The NonProfit Times covered the 2019 Fall Endowments and Foundations survey results. View the feature article on their site here.
Only 14 percent of nonprofits running endowments and foundations expect a recession within the next two years while barely 1 in 10 (11 percent) have made no adjustments to their portfolio’s risk exposure.
Despite that, a slowdown in economic growth poses the greatest threat to short-term performance, according to almost half of respondents (46 percent) while about a quarter (23 percent) said that it’s political uncertainty.
The Endowments & Foundations Practice Group at consulting firm NEPC conducted the survey online last month to gauge nonprofits’ views on the U.S. economy, their current thinking about hedge funds, and their opinions about exposure to China amid heightened trade tensions. Just less than half of respondents had an asset size in excess of $500 million.

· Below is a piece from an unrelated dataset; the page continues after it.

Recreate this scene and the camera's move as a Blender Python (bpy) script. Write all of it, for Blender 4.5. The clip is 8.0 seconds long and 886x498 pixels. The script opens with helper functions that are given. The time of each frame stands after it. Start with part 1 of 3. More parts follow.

“Endowments and foundations continue to be optimistic about the long-term potential for returns in China and the global economy at large, despite heightened volatility,” said Sam Pollack, principal of NEPC’s Endowments & Foundations practice. “While geopolitical tensions continue to drive conversations for the thoughtful investors, alarm bells in the media aren’t translating into significant portfolio changes for organizations with a focus on the long-term” she said.
Nearly three-quarters of endowments and foundations surveyed (74 percent) believe the U.S. economy is in the late-cycle and that the market can still “deliver sizeable returns in the short-term.”
Some 79 percent of respondents have investment exposure to China, primarily through broad emerging markets strategy. The most common concern about that exposure is U.S.-China trade tension (27 percent), followed by corporate governance issues and weak investor protections (22 percent), declining economic growth (19 percent), and growing debt levels in the country (18 percent).
Still, four out of five endowments and foundations have no plans to change their exposure and no respondents plan to decrease their exposure.
Almost two out of five endowments and foundations (37 percent) have decreased exposure to hedge funds in the past year while 21 percent have plans to in the next year. Eighty-six percent of respondents still have some exposure to hedge funds, with almost half (48 percent) at greater than 10 percent. The greatest “pain points” in hedge funds are high fees (25 percent), limited liquidity (18 percent), and limited transparency (18 percent), according to the survey.
NEPC provides services for more than 130 endowment and foundation relationships, representing more than $82 billion in endowment and foundation assets.